Cancer Epidemiology, Biomarkers & Prevention
- Discipline: Cancer epidemiology
- Language: English
- Edited by: Elizabeth A. Platz

Publication details
- History: 1991-present
- Publisher: American Association for Cancer Research (United States)
- Frequency: monthly
- Impact factor: 4.344 (2019)

Standard abbreviations
- ISO 4: Cancer Epidemiol. Biomark. Prev.
- NLM: Cancer Epidemiol Biomarkers Prev

Indexing
- CODEN: CEBPE4
- ISSN: 1055-9965 (print) 1538-7755 (web)
- OCLC no.: 23441645

Links
- Journal homepage;

= Cancer Epidemiology, Biomarkers & Prevention =

Cancer Epidemiology, Biomarkers & Prevention is a peer-reviewed medical journal devoted to research in the field of cancer epidemiology. Topics include descriptive, analytical, biochemical, and molecular epidemiology, the use of biomarkers to study the neoplastic and preneoplastic processes in humans, chemoprevention and other types of prevention trials, and the role of behavioral factors in cancer etiology and prevention. It is published by the American Association for Cancer Research and co-sponsored by the American Society of Preventive Oncology.

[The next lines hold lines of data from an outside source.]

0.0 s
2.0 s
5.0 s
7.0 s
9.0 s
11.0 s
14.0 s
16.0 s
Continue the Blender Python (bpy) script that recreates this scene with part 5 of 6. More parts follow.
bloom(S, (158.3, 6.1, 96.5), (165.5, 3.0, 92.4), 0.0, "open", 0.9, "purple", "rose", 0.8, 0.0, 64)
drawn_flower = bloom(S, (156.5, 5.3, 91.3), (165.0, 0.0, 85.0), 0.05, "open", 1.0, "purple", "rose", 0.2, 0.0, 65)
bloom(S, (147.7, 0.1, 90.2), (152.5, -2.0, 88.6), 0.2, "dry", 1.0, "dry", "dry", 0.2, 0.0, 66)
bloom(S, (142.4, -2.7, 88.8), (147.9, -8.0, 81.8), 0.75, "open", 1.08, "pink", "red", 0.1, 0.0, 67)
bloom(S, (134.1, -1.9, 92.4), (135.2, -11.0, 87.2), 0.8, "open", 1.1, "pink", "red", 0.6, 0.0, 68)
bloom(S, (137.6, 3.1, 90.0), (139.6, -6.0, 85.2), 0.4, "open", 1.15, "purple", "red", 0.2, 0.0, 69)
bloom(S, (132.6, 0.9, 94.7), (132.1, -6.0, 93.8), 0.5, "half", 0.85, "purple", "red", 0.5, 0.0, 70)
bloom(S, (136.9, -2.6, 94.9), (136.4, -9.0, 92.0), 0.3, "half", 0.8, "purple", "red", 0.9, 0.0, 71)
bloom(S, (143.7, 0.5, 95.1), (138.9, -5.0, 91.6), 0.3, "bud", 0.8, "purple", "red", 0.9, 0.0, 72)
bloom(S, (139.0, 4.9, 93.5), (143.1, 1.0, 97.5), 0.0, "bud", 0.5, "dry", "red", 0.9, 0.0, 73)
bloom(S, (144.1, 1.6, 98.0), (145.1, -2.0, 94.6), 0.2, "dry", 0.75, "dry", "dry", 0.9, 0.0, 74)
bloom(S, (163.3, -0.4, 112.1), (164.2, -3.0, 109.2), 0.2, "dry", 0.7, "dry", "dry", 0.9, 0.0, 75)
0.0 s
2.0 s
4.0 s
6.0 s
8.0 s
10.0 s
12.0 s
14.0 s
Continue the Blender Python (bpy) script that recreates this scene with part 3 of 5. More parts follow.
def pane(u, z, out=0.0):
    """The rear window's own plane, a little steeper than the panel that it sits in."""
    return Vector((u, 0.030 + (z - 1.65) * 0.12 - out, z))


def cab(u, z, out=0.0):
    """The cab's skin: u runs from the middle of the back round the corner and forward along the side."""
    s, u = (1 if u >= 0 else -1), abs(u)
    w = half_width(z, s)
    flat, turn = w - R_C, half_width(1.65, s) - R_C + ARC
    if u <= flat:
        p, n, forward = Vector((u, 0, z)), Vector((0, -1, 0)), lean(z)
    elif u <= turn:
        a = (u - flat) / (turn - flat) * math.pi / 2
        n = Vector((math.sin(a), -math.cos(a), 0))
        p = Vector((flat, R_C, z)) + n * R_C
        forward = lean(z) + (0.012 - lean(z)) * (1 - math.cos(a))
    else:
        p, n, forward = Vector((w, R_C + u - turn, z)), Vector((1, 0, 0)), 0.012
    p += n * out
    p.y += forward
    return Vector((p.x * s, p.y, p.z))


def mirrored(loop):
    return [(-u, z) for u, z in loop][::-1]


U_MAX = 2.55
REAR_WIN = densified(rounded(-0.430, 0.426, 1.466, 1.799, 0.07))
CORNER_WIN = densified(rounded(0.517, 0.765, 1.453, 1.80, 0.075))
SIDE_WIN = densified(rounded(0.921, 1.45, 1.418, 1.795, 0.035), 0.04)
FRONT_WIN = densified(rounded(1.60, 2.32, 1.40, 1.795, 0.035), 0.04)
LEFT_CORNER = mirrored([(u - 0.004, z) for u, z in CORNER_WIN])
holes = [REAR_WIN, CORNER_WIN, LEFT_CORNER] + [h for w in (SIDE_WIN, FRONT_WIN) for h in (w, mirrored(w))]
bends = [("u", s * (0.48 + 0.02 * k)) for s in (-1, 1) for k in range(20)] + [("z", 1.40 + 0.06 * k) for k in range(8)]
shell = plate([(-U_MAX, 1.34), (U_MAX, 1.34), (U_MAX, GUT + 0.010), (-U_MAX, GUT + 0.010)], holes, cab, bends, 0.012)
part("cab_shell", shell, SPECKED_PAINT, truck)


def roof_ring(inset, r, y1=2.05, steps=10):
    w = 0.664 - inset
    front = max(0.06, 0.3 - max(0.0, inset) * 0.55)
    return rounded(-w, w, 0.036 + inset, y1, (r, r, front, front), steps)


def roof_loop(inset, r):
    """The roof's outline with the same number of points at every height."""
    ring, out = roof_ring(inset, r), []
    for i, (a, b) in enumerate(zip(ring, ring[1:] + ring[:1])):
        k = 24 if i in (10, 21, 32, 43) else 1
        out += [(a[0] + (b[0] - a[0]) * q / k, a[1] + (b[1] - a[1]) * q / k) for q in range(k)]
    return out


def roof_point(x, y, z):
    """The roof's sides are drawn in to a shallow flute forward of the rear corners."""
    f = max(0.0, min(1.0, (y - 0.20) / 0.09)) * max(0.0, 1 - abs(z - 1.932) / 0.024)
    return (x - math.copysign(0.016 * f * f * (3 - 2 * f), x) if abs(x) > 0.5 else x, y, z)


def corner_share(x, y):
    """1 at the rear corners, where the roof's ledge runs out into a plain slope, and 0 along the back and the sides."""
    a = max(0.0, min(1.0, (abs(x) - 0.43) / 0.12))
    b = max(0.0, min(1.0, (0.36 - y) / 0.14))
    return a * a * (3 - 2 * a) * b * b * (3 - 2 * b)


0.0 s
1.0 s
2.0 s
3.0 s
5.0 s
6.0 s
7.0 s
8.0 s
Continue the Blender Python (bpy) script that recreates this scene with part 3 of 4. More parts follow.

Indexed by ISI Cancer Epidemiology, Biomarkers & Prevention collected an impact factor of 5.057 as reported in the 2018 Journal Citation Reports by Thomson Reuters, ranking it 48 out of 230 journals in the category Oncology and ranking it 13 out of 186 journals in the category Public, environmental & occupational health.